The focal species identified were for the Purgatoire Watershed: deer, elk, pronghorn, bighorn sheep, native fish and sport fish. Justification criteria for inclusion in the model are: CPW has a habitat restoration target or program focus for that species; established habitat restoration practices for the species; and available state-wide spatial data layers that incorporate abundance and occupancy.


According to CPW, many planning efforts stop short of actually setting conservation targets to implement, while identifying funding opportunities to achieve management targets set forth in the planning document. The HCCP was developed as a two-phase process: An analysis phase to identify priority landscapes at the larger statewide scale. And a local planning phase, to set implementation targets at the local scale. The analysis phase helped CPW identify landscapes where CPW intends to focus its habitat restoration, conservation and connectivity efforts. In identifying the priority watersheds necessary to CPW moving forward to the local watershed planning phase, CPW evaluated several different approaches. CPW ultimately chose the highest combined ranked watershed in each of the four CPW regions: Purgatoire, Southeast Region; Upper Yampa, Northwest Region; Upper Gunnison, Southwest Region; and Middle South Platte-Sterling, Northeast Region.


All of this is to develop working partnerships in restoration, stewardship of conserved lands and conservation. This is done by identifying existing interests, plans, programs, and capacity across entities. This is not a request for proposals or a grant program. This is also to identify locally driven watershed strategic watershed priorities, to meet annually to discuss upcoming projects and priorities, to incorporate feedback into implementation strategies and focus field level management actions and ground delivery.

Amanda Nims , Land Protection Specialist with the CPW explains conservation easements
Amanda Nims , Land Protection Specialist with the CPW explains conservation easements

The delivery mechanisms for the HCCP are vegetation habitat and riparian restoration. Stewardship of conserved land is done by participating in land use or development planning processes and providing data and expertise on plans. Conservation Easements and fee simple land purchases provide the field level delivery. Amanda Nims, Land Protection Specialist with the CPW, reiterated that conservation easements are completely voluntary. There is also a long and costly process involved that may take many years. They are touted as necessary for conservation of lands for wildlife and preservation of land and values. John Barkowski, CPW, even pointed out how many and where current conservation easements were in place on a map of Purgatoire Watershed. The Purgatoire Watershed guiding principles are: maintaining ecological intactness, maintaining connectivity for wildlife across the landscape, and ecological restoration and climate adaptation through intact ecosystems.
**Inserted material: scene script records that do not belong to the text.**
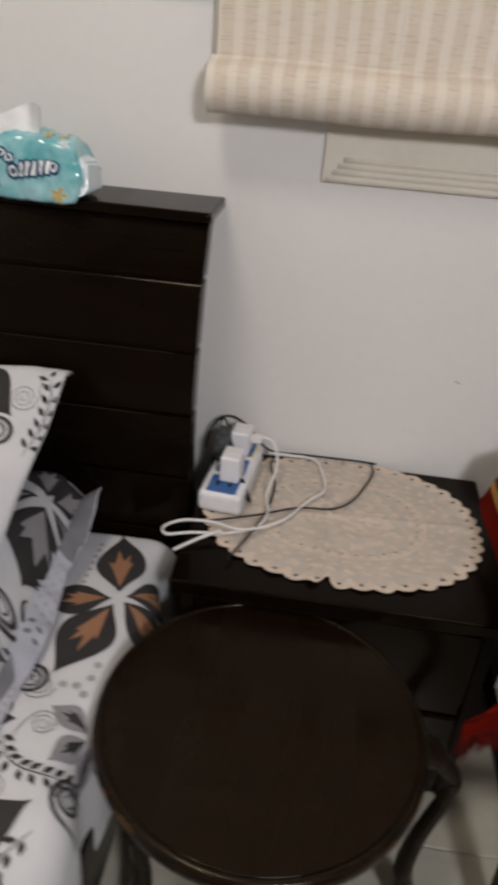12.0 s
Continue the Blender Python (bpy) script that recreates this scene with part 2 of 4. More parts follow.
def curve_value(xs, ys, x):
    """A smooth value at x through the knots."""
    if x <= xs[0]:
        return ys[0] + (x - xs[0]) * (ys[1] - ys[0]) / (xs[1] - xs[0])
    if x >= xs[-1]:
        return ys[-1] + (x - xs[-1]) * (ys[-1] - ys[-2]) / (xs[-1] - xs[-2])
    i = max(k for k in range(len(xs) - 1) if xs[k] <= x)

    def slope(k):
        k0, k1 = max(k - 1, 0), min(k + 1, len(xs) - 1)
        return (ys[k1] - ys[k0]) / (xs[k1] - xs[k0])
    h = xs[i + 1] - xs[i]
    t = (x - xs[i]) / h
    return ((2 * t ** 3 - 3 * t * t + 1) * ys[i] + (t ** 3 - 2 * t * t + t) * h * slope(i)
            + (3 * t * t - 2 * t ** 3) * ys[i + 1] + (t ** 3 - t * t) * h * slope(i + 1))


def step(a, b, x):
    t = min(max((x - a) / (b - a), 0.0), 1.0)
    return t * t * (3 - 2 * t)


def wrinkle(x, y, size, height, seed=0.0):
    return height * noise.noise(Vector((x / size, y / size, seed)))


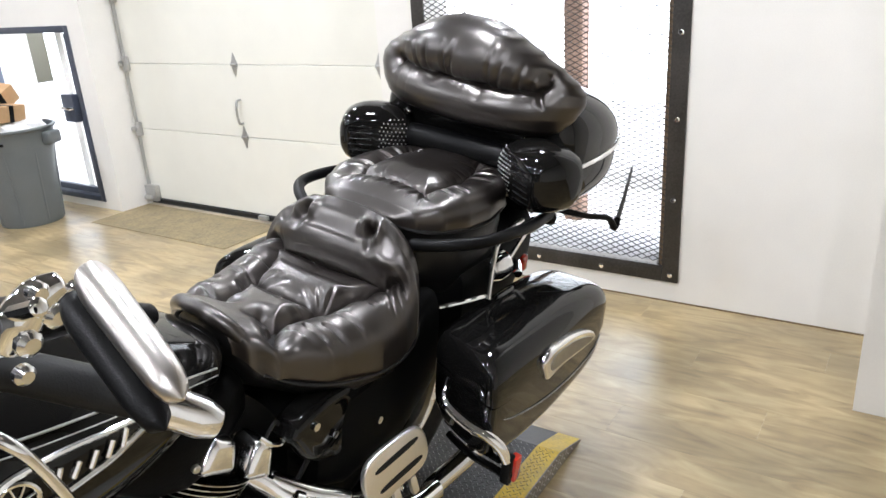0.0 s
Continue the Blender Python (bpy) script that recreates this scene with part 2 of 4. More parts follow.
TREAD_SL = material("polished_tread", (0.55, 0.54, 0.52), 0.42, metal=0.8, vary=0.15, scale=40)
WORNB = material("worn_grey_deck_paint", (0.045, 0.045, 0.046), 0.42, metal=0.3, bump=0.2, scale=120, vary=0.4)
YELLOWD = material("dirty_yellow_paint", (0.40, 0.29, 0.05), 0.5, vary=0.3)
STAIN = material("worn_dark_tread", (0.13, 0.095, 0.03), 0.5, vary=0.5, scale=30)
CARDW = material("white_board", (0.82, 0.81, 0.78), 0.6, vary=0.03)
PLASTICW = material("white_plastic", (0.78, 0.78, 0.77), 0.35, vary=0.05)
BLUEL = material("blue_label", (0.03, 0.12, 0.55), 0.35)
LAMW = material("white_laminate", (0.80, 0.80, 0.80), 0.4, vary=0.03)
GREYC = material("grey_cabinet_paint", (0.38, 0.39, 0.39), 0.45, vary=0.05)
LIME = material("yellow_green_edge", (0.45, 0.48, 0.08), 0.5)
CRACK = material("crack_filler", (0.17, 0.12, 0.07), 0.8, vary=0.4)
CHROMEM = material("hazy_chrome", (0.62, 0.58, 0.54), 0.32, metal=1.0, vary=0.1)
FINDARK = material("dull_fin_metal", (0.38, 0.38, 0.38), 0.35, metal=0.9)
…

There were twenty-two people in attendance along with several CPW personnel. The presentation was basically to present an opportunity to sell conservation easements through land trusts who work with CPW. These were presented as perpetual conservation easements or public access easements. This again plays upon property owner emotional attachment to their temporal possession. This was the same situation at the Stop the NIETC informational meeting at the Cow Palace in Lamar on April 1, 2026. Very little was presented about the Transmission Line Corridor issue, but an individual was there to sell perpetual conservation easements. This did not set well the folks in Lamar and again in Trinidad. The skepticism and wariness of residents of southeastern Colorado has been well justified by how many times they have been targeted by various entities, one of the most egregious was the State of Colorado conservation easement tax credit scam of the early 2000s.


There was no indication that the CPW plans were in any way connected to the Forest Service Cimarron and Comanche National Grasslands revised management plan process which was initiated in October 2023. But any government plans that involve southeastern Colorado raise a large blip on the radar of property owners.


CPW personnel complained that property owners refuse to provide data. Property owners counter that nobody is entitled to their information nor do they have to fill out a survey that may come back to harm them in the future. To the property owners in the Purgatoire Watershed, it appears they are being targeted again because of the sparse, aging population that may be vulnerable to government programs. The CPW is concerned about development in a seven-county region with roughly 70,000 people. Whereas within a two-hour drive of the Pawnee Grasslands there are 1.5 million residents.


The concerns of the attendees listed on a large chart of pressures and challenges were: rewilding of Colorado is a threat to private property rights; red cedars; prairie dogs; wind & solar farms; tamarisk abatement; tax base concerns and water leaving farms; ATVs; and gaps in CPW data. For Tony Hass, Las Animas County Commissioner, his concern was the detrimental effect of a Wild and Scenic River designation for the Purgatoire River at Pickett Wire Canyon, which the Forest Service insists is free flowing under the act.


The other troubling issue for Andee Leininger of La Junta, was that CPW stakeholder and conservation partners were consulted and met with before property owners were notified of this HCCP process. They were the last to know for the Forest Service revised management plan process. It was interesting that none of CPW’s conservation partners or stakeholders were in attendance. It is little wonder that property owners feel they are being targeted for conservation easements again. Not to mention their mistrust of land trusts. Was the real purpose of the CPW meeting in Trinidad to find vulnerable and gullible property owners who could help the CPW meet its conservation goals and field level targets by throwing away the freedom of having clear title to their property?